A construction of derived equivalent pairs of symmetric algebras

TL;DR

This paper broadens the class of triangles in algebraic triangulated categories that produce derived equivalent endomorphism rings, enabling the construction of new pairs of derived equivalent symmetric algebras with applications in various algebraic contexts.

Contribution

It introduces a general framework for deriving equivalences from a wider class of triangles in algebraic triangulated categories, extending previous results by Hu and Xi.

Findings

Constructed new pairs of derived equivalent symmetric algebras.

Applied results to categories of perfect complexes over symmetric algebras.
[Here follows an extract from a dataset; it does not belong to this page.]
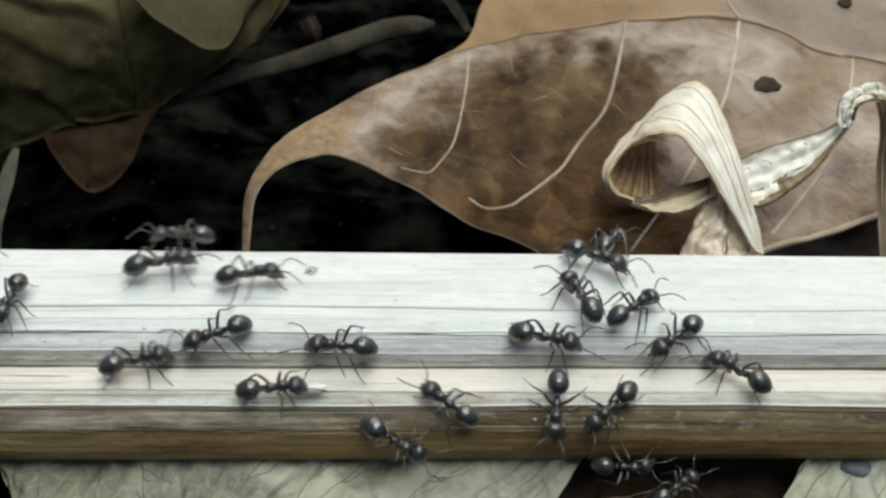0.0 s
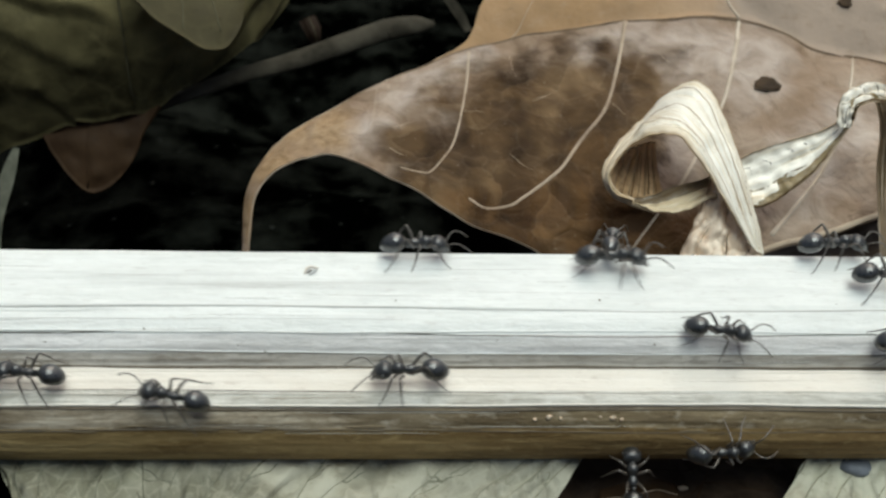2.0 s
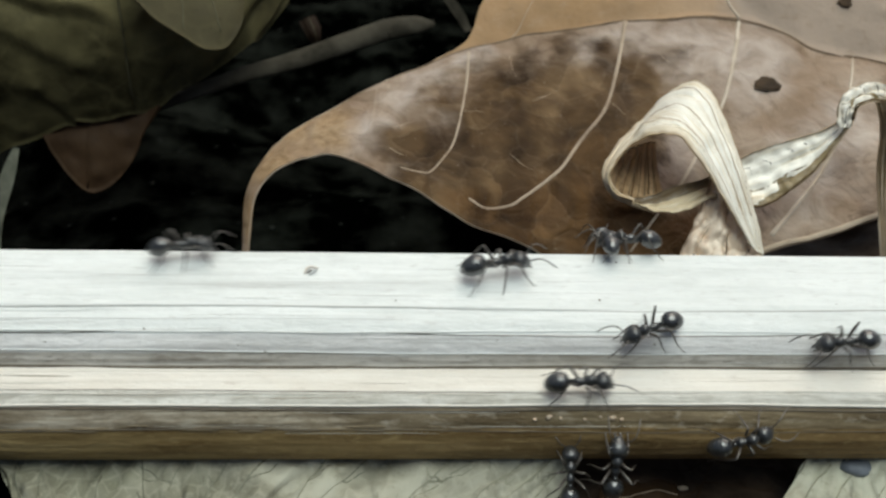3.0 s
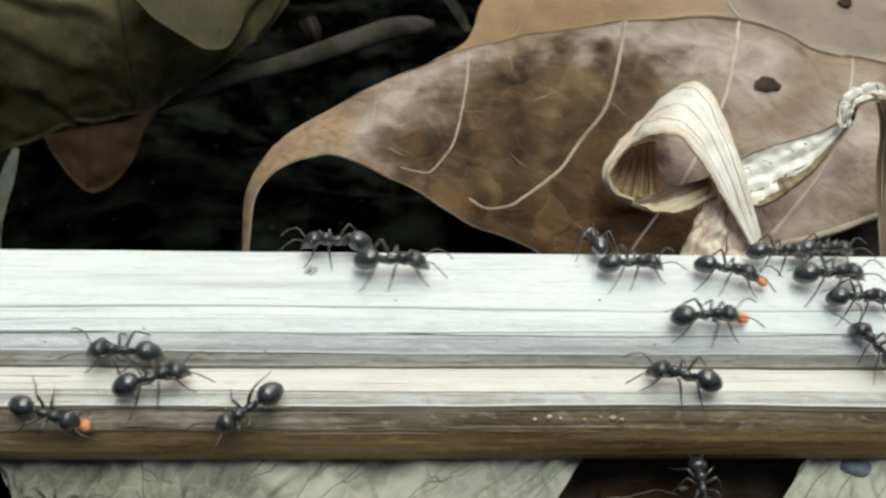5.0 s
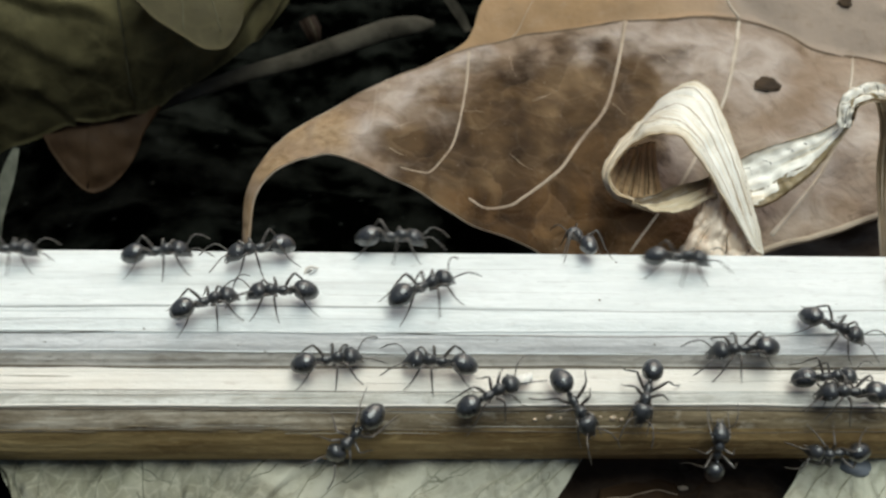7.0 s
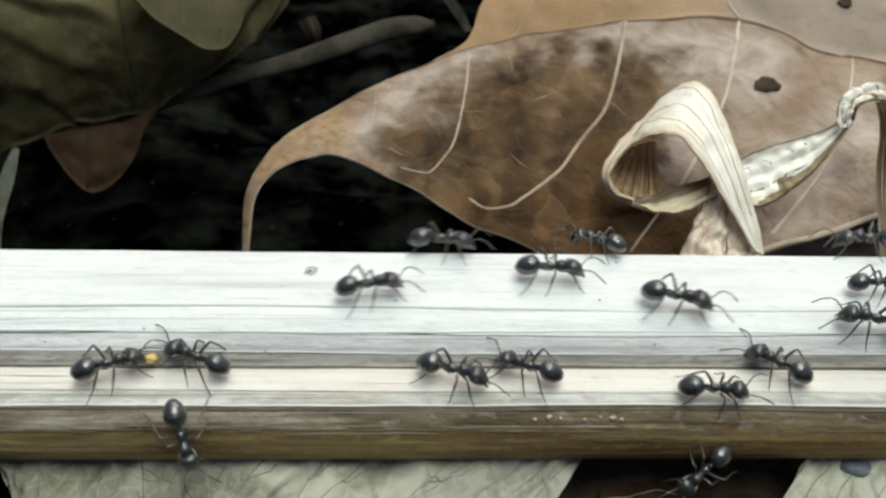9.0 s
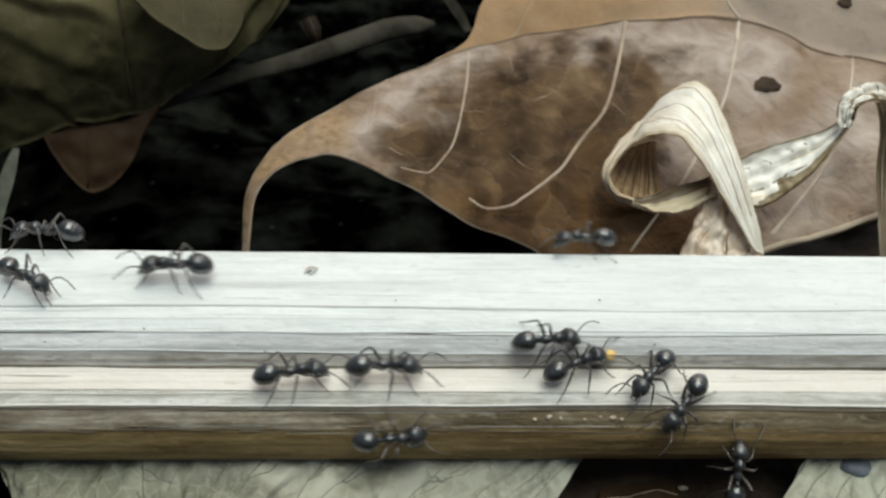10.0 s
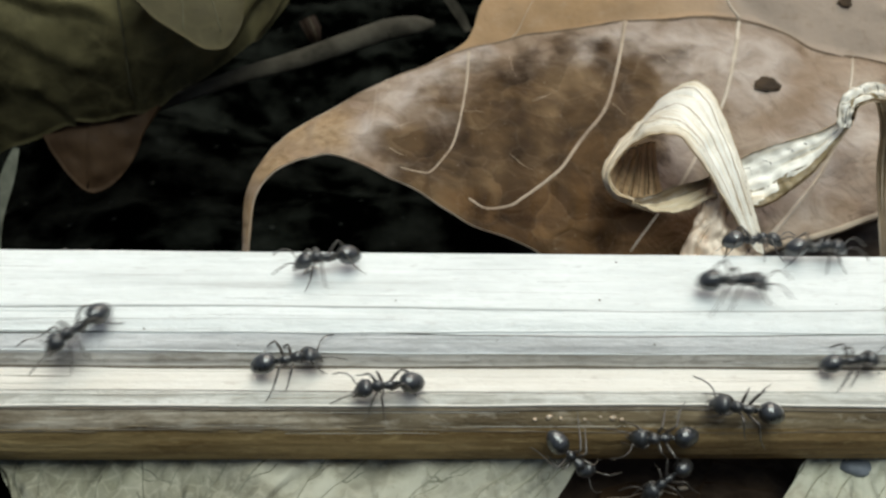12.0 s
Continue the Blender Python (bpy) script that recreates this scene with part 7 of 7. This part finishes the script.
    crawl([(0, 347.9, 17.2, 180), (10.2, 55.0, 17.2, 180), (10.6, 32.1, 17.4, 180), (10.8, 32.2, 18.4, 194), (10.9, 27.8, 16.4, 222), (11, 25.5, 17.4, 241), (11.1, 24.8, 18.4, 229), (11.2, 22.7, 18.8, 219), (11.3, 23.8, 19.3, 212), (11.4, 22.0, 19.0, 170), (11.47, 22.6, 19.1, 125), (11.5, 23.2, 19.1, 78), (11.6, 22.1, 20.0, 28), (11.8, 24.6, 30.0, 35), (12, 24.6, 30.0, 35)], '', 'black ant climbing on the brown lower rind', 0.96)
    crawl([(0, -433.2, 15.7, 0), (10.6, -38.2, 15.9, 0), (10.7, -29.0, 15.9, 0), (10.8, -20.9, 15.7, -5), (10.9, -9.9, 14.1, -16), (11, -6.9, 15.8, -28), (11.1, -4.1, 16.6, -16), (11.2, 3.4, 16.8, -5), (11.3, 7.5, 15.9, 9), (11.4, 9.5, 14.8, 9), (11.5, 10.9, 15.5, -19), (11.6, 12.0, 16.8, -26), (11.7, 13.5, 15.7, -9), (11.8, 21.2, 14.2, 2), (11.9, 23.9, 14.0, 5), (12, 32.3, 12.4, 8)], '', 'black ant climbing on the brown lower rind', 0.89)
    crawl([(0, 21.6, -5.2, 0), (10.7, 21.6, -5.2, 0), (10.73, 23.6, -2.8, 0), (10.8, 26.6, 0.5, 0), (10.9, 27.4, 0.2, 0), (11, 26.7, -0.6, 0), (11.07, 29.6, -2.8, 0), (11.1, 31.6, -5.2, 0), (12, 31.6, -5.2, 0)], '', 'black ant on the back edge of the stalk', 0.97)
    crawl([(0, 375.2, 0.7, 180), (10.9, 41.2, 1.1, 172), (11, 32.7, 1.2, 167), (11.2, 10.0, -0.6, 179), (11.3, 6.0, -0.6, 180), (11.4, -2.7, -0.6, 179), (11.5, -13.6, -0.6, 173), (11.6, -19.4, -0.5, 178), (11.7, -26.6, -0.6, 180), (11.77, -29.6, -2.8, 180), (11.8, -31.6, -5.2, 180), (12, -31.6, -5.2, 180)], '', 'black ant on the back edge of the stalk', 1.05)
    crawl([(0, 321.3, 10.4, 180), (10.9, 38.7, 11.2, 182), (11, 29.7, 11.2, 183), (11.2, 23.3, 10.2, 181), (11.3, 20.2, 10.8, 181), (11.4, 15.6, 11.0, 182), (11.5, 14.3, 11.2, 183), (11.6, 11.3, 12.3, 182), (11.7, 5.6, 14.1, 181), (11.8, -2.2, 14.9, 182), (11.9, -6.2, 14.5, 186), (12, -4.9, 15.0, 189)], '', 'black ant walking on the cream lower ledge', 0.97)
    crawl([(0, 399.9, 14.7, 180), (10.9, 38.2, 14.8, 177), (11, 31.6, 14.7, 175), (11.1, 29.2, 15.0, 186), (11.4, 29.4, 18.5, 226), (11.5, 28.4, 18.8, 235), (11.8, 26.0, 18.8, 204), (12, 22.7, 16.3, 170)], '', 'black ant climbing on the brown lower rind', 1.04)
    crawl([(0, -243.7, 14.2, 0), (10.6, -57.5, 14.2, 0), (11, -33.6, 14.1, 0), (11.1, -24.2, 13.2, 0), (11.2, -11.6, 16.2, 0), (11.3, -4.5, 16.3, 1), (11.4, 4.1, 15.6, -6), (11.5, 6.0, 17.3, -21), (11.6, 8.6, 18.3, -31), (11.8, 10.3, 18.3, -36), (12, 9.7, 19.3, -46)], '', 'black ant climbing on the brown lower rind', 0.96)
    crawl([(0, -566.4, 1.6, 0), (10.7, -58.9, 1.6, 0), (11.1, -33.8, 1.7, 0), (11.2, -23.2, 3.6, 0), (11.3, -13.3, 2.5, 0), (11.4, -3.4, 4.1, 0), (11.5, 3.2, 3.8, 0), (11.6, 5.5, 5.3, 0), (11.7, 13.4, 7.9, 0), (11.8, 24.8, 7.1, 0), (11.9, 29.1, 8.0, 0), (12, 39.2, 8.0, 0)], '', '', 1.05)
    crawl([(0, -524.1, 3.4, 0), (10.9, -59.4, 3.4, 0), (11.3, -34.6, 3.5, -1), (11.4, -20.3, 2.5, -2), (11.5, -4.5, 6.8, -4), (11.6, -1.0, 6.3, -2), (11.7, 1.4, 5.1, -1), (11.8, 12.2, 6.8, 0), (11.9, 20.9, 7.1, 0), (12, 31.9, 0.8, 0)], '', '', 0.95)
    crawl([(0, -440.3, 2.2, 0), (11.4, -40.7, 2.3, 8), (11.5, -27.9, 2.4, 14), (11.6, -19.8, 2.6, 8), (11.7, -11.5, 7.7, 3), (11.8, 2.9, 7.6, 0), (11.9, 8.4, 7.4, -1), (12, 23.7, 5.3, -2)], '', '', 1.05)
    crawl([(0, -191.5, 11.2, 0), (11.6, -38.8, 13.1, 0), (11.7, -28.2, 13.1, 0), (11.8, -18.8, 12.3, 2), (11.9, -12.0, 14.0, 6), (12, -12.3, 12.6, 11)], '', 'black ant walking on the cream lower ledge', 0.98)
    crawl([(0, -5.5, -5.2, 180), (11.7, -5.5, -5.2, 180), (11.8, -10.6, 1.3, 181), (11.9, -18.6, 4.5, 182), (12, -28.6, 9.9, 222)], '', '', 1.02)
    crawl([(0, 21.8, -5.2, 0), (11.9, 21.8, -5.2, 0), (11.93, 23.8, -2.8, 0), (12, 26.9, -0.6, 0)], '', 'black ant on the back edge of the stalk', 0.93)
    crawl([(0, 20.5, 40.0, 215), (11.2, 20.5, 40.0, 215), (11.8, 19.7, 30.0, 215), (12, 17.2, 23.2, 215)], '', 'black ant on the dark litter under the stalk', 0.88)
    crawl([(0, 14.5, -0.6, 59), (1, 14.7, -0.6, 60), (2, 14.4, -0.6, 76), (3, 13.9, -0.6, 94), (4.8, 12.9, -0.6, 95), (6, 12.8, -0.6, 90), (7.2, 11.6, -0.6, 108), (8.8, 13.1, -0.6, 145), (9.6, 12.3, 0.6, 166), (9.9, 10.1, 1.1, 180), (10, 5.1, -5.2, 180), (12, 5.1, -5.2, 180)], '', 'black ant on the back edge of the stalk', 0.89)
    gait()


motions()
Provided examples involving dihedral type algebras and Gorenstein hypersurfaces.

Abstract

Recently, Hu and Xi have exhibited derived equivalent endomorphism rings arising from (relative) almost split sequences as well as AR-triangles in triangulated categories. We present a broader class of triangles (in algebraic triangulated categories) for which the endomorphism rings of different terms are derived equivalent. We then study applications involving 0-Calabi-Yau triangulated categories. In particular, applying our results in the category of perfect complexes over a symmetric algebra gives a nice way of producing pairs of derived equivalent symmetric algebras. Included in the examples we work out are some of the algebras of dihedral type with two or three simple modules. We also apply our results to stable categories of Cohen-Macaulay modules over odd-dimensional Gorenstein hypersurfaces having an isolated singularity.